Jack Nicklaus will be able to design golf courses again after winning an arbitration case against the company that bears his name.

A Florida arbitrator resolved a dispute between Jack W. Nicklaus and Nicklaus Companies LLC by ruling that Nicklaus no longer is restricted by an employment agreement with the company that included a non-compete clause that expired on June 1, 2022. The ruling means the Golden Bear, 84, is now free to design golf courses and solicit the companies’ customers and employees. The case had been ongoing for six months.

“The arbitration process was an arduous learning experience, but I am thankful for how it ended,” Nicklaus said in a statement.

In late 2022, Nicklaus began offering golf course design services through a new business entity, 1-JN. The Nicklaus Companies had sought to extend the non-compete terms.

“I get to keep doing one of the things that makes me happy bringing new golf courses to life and making old ones new again,” he said. “... I am involved in some great projects at the moment and look forward to a lot more of the same now that the effort to keep me on the sidelines has failed.”
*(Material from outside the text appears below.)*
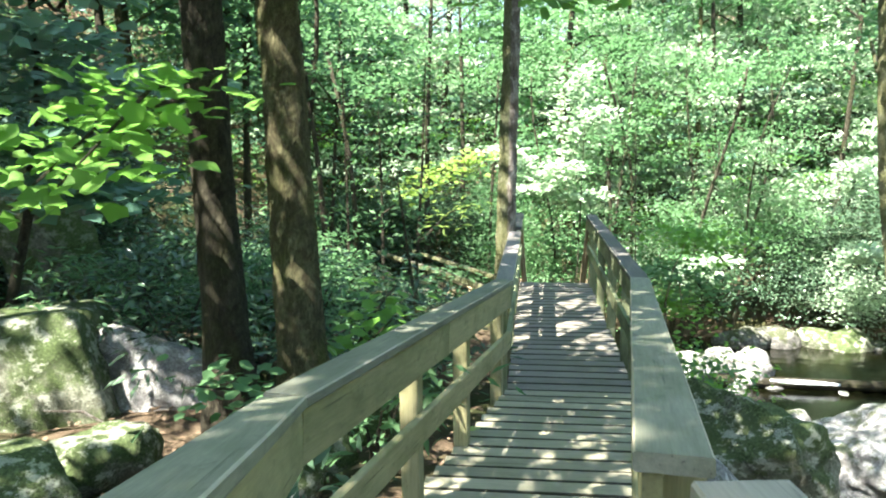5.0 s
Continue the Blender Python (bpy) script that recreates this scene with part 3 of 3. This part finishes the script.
def leaves(name, centres, size, material, parent=None, flat=0.55, long=1.0, seed=0, label="", aims=None, droop=0.25, broad=False, per=1):
    """Many thin folded leaves in one mesh. flat: how level they lie; long: length for width."""
    rng = np.random.default_rng(seed + 11)
    c = np.asarray(centres, float)
    n = len(c)
    up = rng.normal(0, 1, (n, 3)) * (1 - flat) + np.array([0, 0, 1.0]) * flat
    if per > 1:
        tilt = rng.normal(0, 0.34, (n // per + 1, 3)) + np.array([0, 0, 1.0])
        up = np.repeat(tilt, per, axis=0)[:n] + rng.normal(0, 0.26, (n, 3))
    up /= np.linalg.norm(up, axis=1)[:, None]
    d = rng.normal(0, 1, (n, 3)) if aims is None else np.asarray(aims, float) + rng.normal(0, 0.25, (n, 3))
    d[:, 2] -= droop
    d -= up * (d * up).sum(1)[:, None]
    d /= np.linalg.norm(d, axis=1)[:, None] + 1e-9
    s = np.cross(d, up)
    k = size * rng.uniform(0.6, 1.25, n)
    form, tris = (BROAD_SHAPE, BROAD_TRIS) if broad else (LEAF_SHAPE, LEAF_TRIS)
    nv, nt = len(form), len(tris) // 3
    shape = form * np.array([1 / long ** 0.5, long ** 0.5, 1])
    v = c[:, None] + k[:, None, None] * (shape[None, :, 0, None] * s[:, None] + shape[None, :, 1, None] * d[:, None] + shape[None, :, 2, None] * up[:, None])
    mesh = bpy.data.meshes.new(name)
    mesh.vertices.add(nv * n)
    mesh.vertices.foreach_set("co", v.reshape(-1).astype(np.float32))
    mesh.loops.add(3 * nt * n)
    mesh.loops.foreach_set("vertex_index", (np.arange(n)[:, None] * nv + tris).reshape(-1).astype(np.int32))
    mesh.polygons.add(nt * n)
    mesh.polygons.foreach_set("loop_start", np.arange(0, 3 * nt * n, 3, dtype=np.int32))
    mesh.update(calc_edges=True)
    return linked(name, mesh, material, parent, label)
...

Winner of 18 professional major titles and host of the Memorial Tournament, a PGA Tour event in his hometown of Columbus, Ohio, Nicklaus has more than 300 course design credits to his name. He became embroiled in a legal battle with New York businessman Howard Milstein several years after he sold a minority interest in Nicklaus Companies in 2007. Milstein eventually gained control and ownership of the Nicklaus Companies and expanded it to include other golf-related businesses.

Nicklaus severed his employment with the companies in June 2017 but was subject to a five-year non-compete provision that ended in 2022. During that five-year period, he continued to perform design services for Nicklaus Companies until ending his professional relationship with the entity in May 2022.
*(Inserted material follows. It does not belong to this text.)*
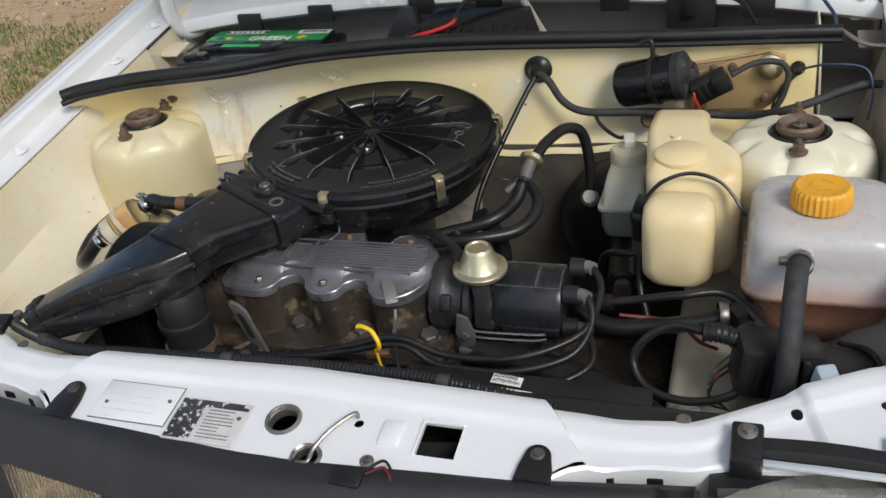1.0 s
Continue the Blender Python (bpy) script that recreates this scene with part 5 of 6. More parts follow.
part("stopper", lathe([(0.008, 0), (0.009, 0.004), (0.006, 0.012), (0.003, 0.015)], (0.052, -0.372, 0.676), n=16), DULLZINC, dip, "stained brass stopper")
solo("temperature_wire", tube([(0.058, -0.36, 0.75), (0.075, -0.40, 0.725), (0.07, -0.43, 0.705), (0.05, -0.435, 0.70)], 0.0026, 8), RUBBER, "thin grey wire hanging by the dipstick", "cable")

# ---- battery ----
bat = thing("battery", "black car battery with a green label in the plenum", "battery")
BX0, BX1, BY0, BY1, BT = -0.528, -0.266, 0.176, 0.322, 0.891
BC = ((BX0 + BX1) / 2, (BY0 + BY1) / 2)
part("case", box((*BC, 0.84), (BX1 - BX0, BY1 - BY0, 0.1), 0.006), BATTERY, bat)
part("lid", box((*BC, BT - 0.009), (BX1 - BX0 + 0.004, BY1 - BY0 + 0.004, 0.018), 0.005), BATTERY, bat)
part("raised_top", box((BC[0], BY1 - 0.052, BT + 0.003), (BX1 - BX0 - 0.03, 0.088, 0.010), 0.003), BATTERY, bat)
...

In a statement on Wednesday, the Nicklaus Companies LLC noted that the arbitrator’s ruling applied solely to the employment agreement and that the arbitrator denied Jack Nicklaus’ request for the rights to @JackNicklaus social media accounts, created by the Nicklaus Companies after Jack sold his interest.

“The Nicklaus intellectual property—including the commercial rights to Jack’s name, image and likeness—remain the property of Nicklaus Companies LLC,” the companies said in a statement, referring to a preliminary injunction issued by the New York State Supreme Court in separate legal action.
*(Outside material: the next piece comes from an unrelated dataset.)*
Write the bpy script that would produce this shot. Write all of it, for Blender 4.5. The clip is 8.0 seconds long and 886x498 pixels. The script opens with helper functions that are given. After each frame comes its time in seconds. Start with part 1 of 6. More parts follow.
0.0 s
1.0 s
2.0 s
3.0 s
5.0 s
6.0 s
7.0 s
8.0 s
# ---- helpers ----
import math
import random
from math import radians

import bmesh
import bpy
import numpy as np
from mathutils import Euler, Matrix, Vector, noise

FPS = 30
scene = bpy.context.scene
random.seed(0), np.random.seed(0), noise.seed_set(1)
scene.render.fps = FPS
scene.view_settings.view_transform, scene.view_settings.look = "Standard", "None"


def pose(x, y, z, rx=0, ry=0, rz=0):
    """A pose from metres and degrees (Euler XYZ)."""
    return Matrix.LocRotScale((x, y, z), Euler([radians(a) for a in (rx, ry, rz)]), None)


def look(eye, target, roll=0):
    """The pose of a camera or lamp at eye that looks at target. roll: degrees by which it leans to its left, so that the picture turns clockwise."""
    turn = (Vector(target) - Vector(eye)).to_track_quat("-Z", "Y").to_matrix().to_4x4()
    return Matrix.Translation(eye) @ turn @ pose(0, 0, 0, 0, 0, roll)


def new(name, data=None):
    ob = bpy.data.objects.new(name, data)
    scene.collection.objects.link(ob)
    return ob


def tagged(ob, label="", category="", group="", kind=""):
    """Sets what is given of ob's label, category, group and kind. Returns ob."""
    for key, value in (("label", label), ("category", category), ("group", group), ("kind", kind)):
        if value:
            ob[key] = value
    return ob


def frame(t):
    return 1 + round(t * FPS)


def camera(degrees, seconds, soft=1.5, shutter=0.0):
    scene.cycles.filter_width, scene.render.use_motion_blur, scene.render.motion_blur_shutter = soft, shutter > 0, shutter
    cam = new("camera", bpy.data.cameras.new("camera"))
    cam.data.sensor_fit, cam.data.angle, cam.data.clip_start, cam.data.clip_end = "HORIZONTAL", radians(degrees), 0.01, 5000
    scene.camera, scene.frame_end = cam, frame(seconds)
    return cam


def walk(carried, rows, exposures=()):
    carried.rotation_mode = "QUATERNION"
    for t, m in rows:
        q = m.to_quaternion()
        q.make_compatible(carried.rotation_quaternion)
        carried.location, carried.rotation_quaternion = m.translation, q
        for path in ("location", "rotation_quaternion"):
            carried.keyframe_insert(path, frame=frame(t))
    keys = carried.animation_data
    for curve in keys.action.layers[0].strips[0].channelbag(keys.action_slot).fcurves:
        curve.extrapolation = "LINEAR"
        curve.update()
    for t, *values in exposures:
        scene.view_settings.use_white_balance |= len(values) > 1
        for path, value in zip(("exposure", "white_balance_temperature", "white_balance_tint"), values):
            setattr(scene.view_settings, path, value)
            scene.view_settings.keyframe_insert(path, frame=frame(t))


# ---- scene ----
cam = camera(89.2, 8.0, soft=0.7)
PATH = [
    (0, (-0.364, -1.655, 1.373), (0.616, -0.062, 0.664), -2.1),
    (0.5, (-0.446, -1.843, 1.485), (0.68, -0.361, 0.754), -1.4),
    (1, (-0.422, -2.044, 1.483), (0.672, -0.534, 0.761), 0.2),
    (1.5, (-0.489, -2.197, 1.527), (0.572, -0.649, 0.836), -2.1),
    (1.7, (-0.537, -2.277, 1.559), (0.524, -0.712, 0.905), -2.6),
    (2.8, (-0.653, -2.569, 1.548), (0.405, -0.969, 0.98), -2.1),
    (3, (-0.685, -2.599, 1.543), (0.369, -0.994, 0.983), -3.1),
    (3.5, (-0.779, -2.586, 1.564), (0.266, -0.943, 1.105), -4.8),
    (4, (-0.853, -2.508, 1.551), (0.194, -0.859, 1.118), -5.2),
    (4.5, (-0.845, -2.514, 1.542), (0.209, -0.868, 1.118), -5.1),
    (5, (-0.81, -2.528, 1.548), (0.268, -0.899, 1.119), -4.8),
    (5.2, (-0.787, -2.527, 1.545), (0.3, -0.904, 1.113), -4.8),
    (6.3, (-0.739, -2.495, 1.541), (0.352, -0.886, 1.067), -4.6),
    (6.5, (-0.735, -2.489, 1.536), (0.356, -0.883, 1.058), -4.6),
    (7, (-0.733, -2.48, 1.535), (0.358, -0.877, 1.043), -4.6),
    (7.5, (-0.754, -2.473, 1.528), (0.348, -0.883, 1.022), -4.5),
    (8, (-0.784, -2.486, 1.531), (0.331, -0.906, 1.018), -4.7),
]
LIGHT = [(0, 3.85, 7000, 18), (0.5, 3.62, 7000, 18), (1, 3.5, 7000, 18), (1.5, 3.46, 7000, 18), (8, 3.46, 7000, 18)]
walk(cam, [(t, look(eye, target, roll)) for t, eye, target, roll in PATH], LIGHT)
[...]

Indeed, while the arbitration case in Florida has been resolved, a lawsuit filed in New York by Nicklaus Companies against Jack Nicklaus is pending and makes similar challenges to Nicklaus’ ability to work independently and use his name and likeness in his endeavors. A trial date for that case has not yet been set.

“We look forward to resolving these matters definitively at the trial of the New York Supreme Court case,” the Nicklaus Companies statement noted.

The Nicklaus Companies also stated that it has continued “to bring Jack golf course and marketing opportuntieis for consideration. We respect that it is entirely up to Jack if he would like to work on any project. We are currently working together with Jack on design projects and look forward to bringing him more golf course opportunities in the future.”